I'd like to see some examples of Feeding Dependency. It affects a few character types, but lacks a detailed example. Also, some of the effects seem odd or unintended.
After reading it, I'm not quite sure the intent behind the rules for the stress track actually is. The stress track seems primarily about figuring out whether the character has been taken out by hunger. Based on searching the pdf for the word hunger, you only take stress after a scene is finished, not during the fight itself. That doesn't completely track with the books, where we often see Susan, Thomas, or Lara feeling their hunger mid-scene.
Here's my thoughts on how the rules-as-written might be used, but I'd really like to see clarifications and examples:
1. Mid-scene problems are going to come from Discipline checks or compels on a high concept. Nothing actually causes hunger stress during a scene.
2. Post-scene, I roll discipline vs a target based on the powers I used during the scene. So hunger stress is really about the NEXT scene, not the current one.
If I win the roll, I WIPE OUT my hunger stress track. Because the only thing that causes stress on this track is FAILING an earlier post-scene hunger check, I'm using my discipline now to eliminate hunger incurred in an earlier scene. That seems REALLY weird.

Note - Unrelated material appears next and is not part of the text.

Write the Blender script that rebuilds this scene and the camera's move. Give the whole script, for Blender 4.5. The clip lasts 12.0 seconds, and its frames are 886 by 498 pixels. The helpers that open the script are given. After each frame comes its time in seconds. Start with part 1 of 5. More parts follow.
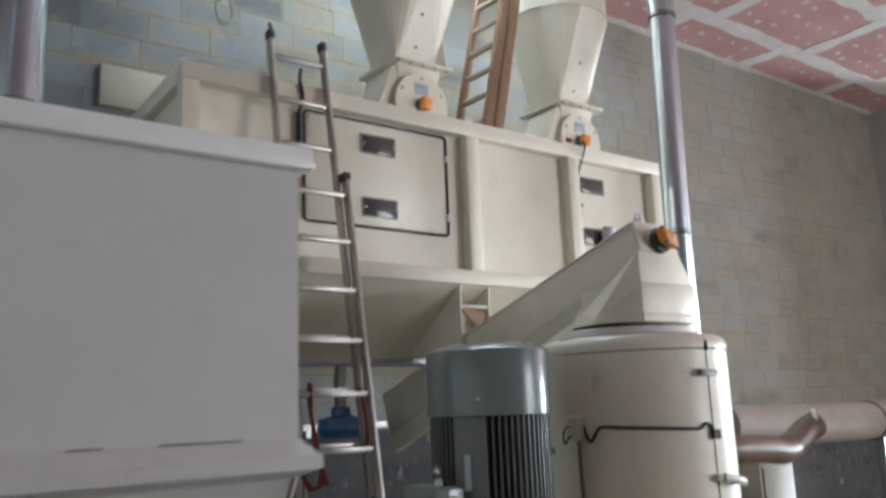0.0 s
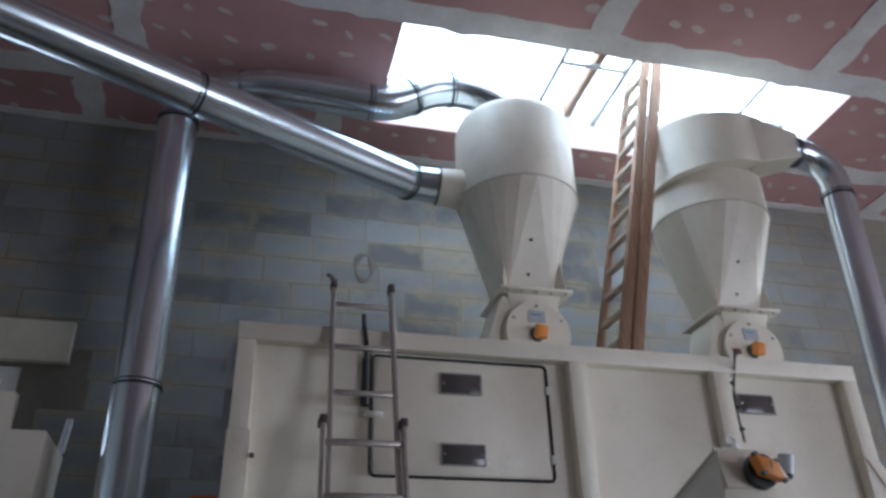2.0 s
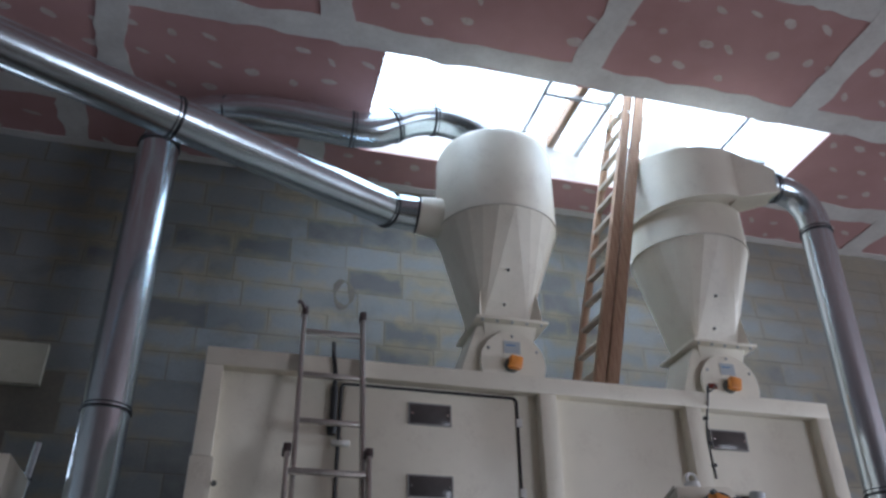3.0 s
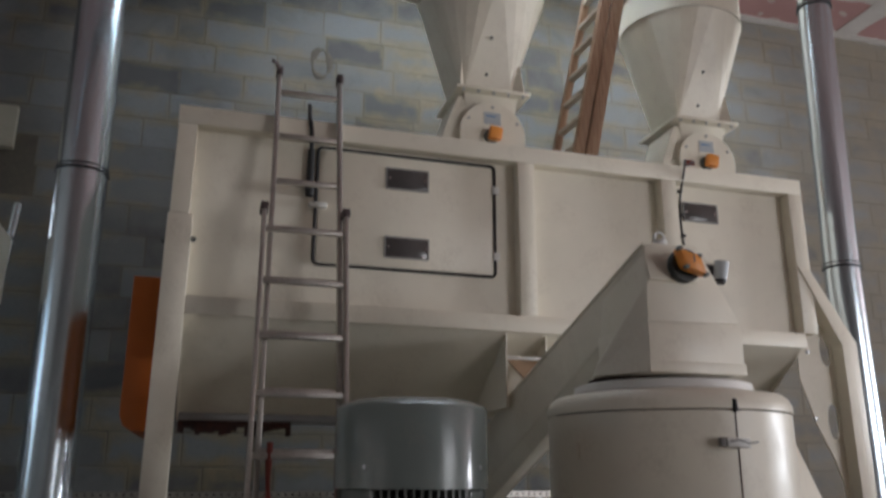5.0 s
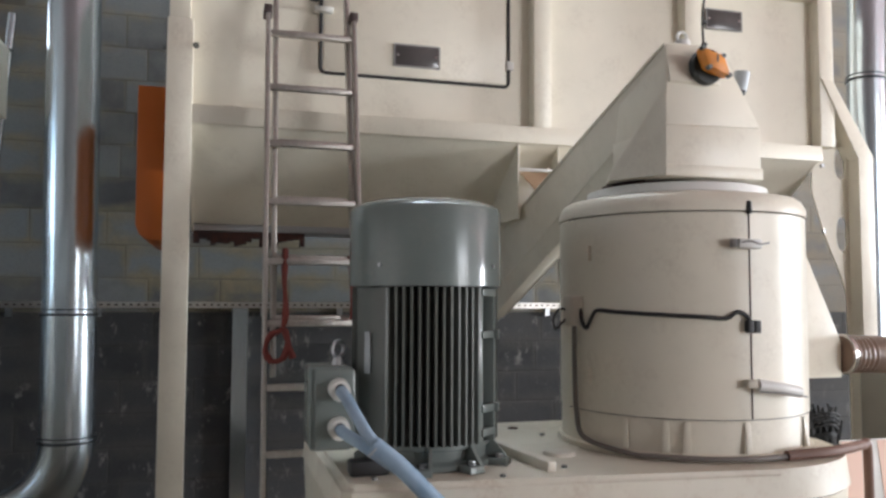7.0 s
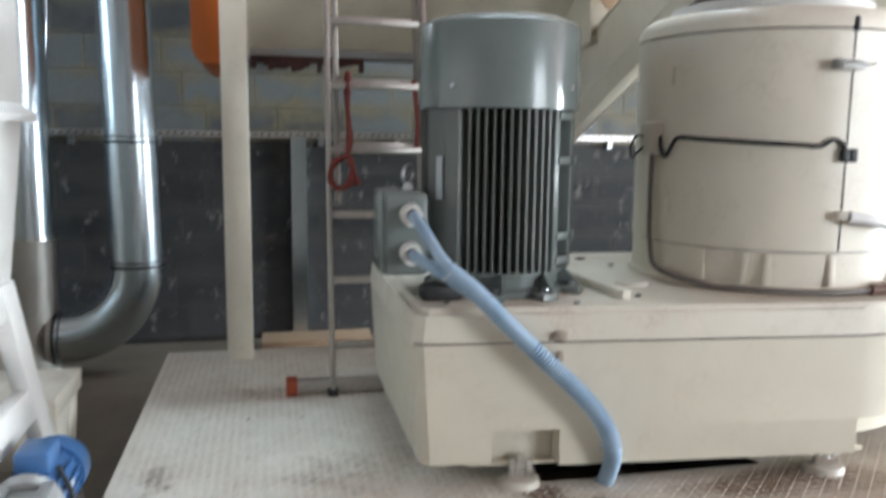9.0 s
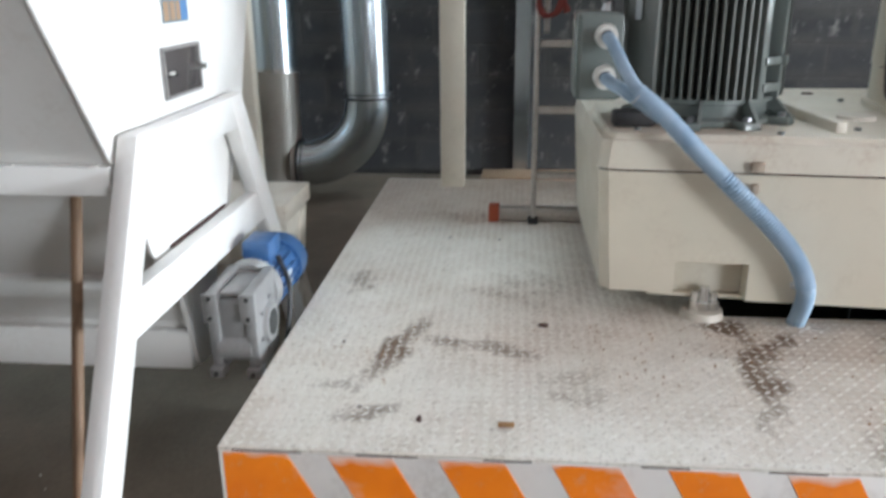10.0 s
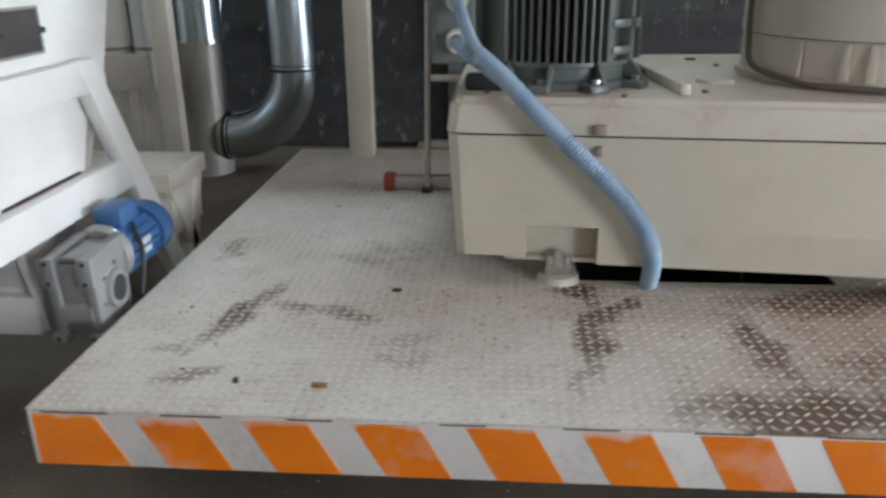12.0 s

Also, it might be manipulated by the player. Come up with a scene with minimal use of powers and you can easily make that discipine check.
3. If I take hunger stress, I lose powers based on the stress taken. 2 stress = -2 powers. If I take stress over two consecutive fights, the results will be cumulative. 2 stress + 3 stress = 5 points lost.
I suspect the intent here is to encourage players to go for a consequence instead. ("insatiable hunger").
One possible continuity problem is that some of the vampire powers they can lose are things we've never seen them lose in the books. It is more common that their powers become harder to control. For example, in the rules as written, white court vampires could lose their ability to incite emotions. The reverse is always what happens in the book -- Lara or Thomas is not someone you want to be around when they are hungry. They lose the ability to control themselves. That *could* be modeled as a consequence that immediately gets compellled...and compelled...and compelled...
4. Once I've lost powers, they recover at a rate of 1 point per scene I miss, or all of them after a kill. However, the stress track clears completely after missing a single scene. Cumulative stress on the track is more about avoiding being taken out by hunger than about recovering powers. Realistically, before being taken out by hunger, most vampires are going to be out of commission because they've lost their powers, which seems odd. Also, losing powers means they have less powers to use, which means they'll make the discipline check more often. So, actually getting taken out by hunger is hard.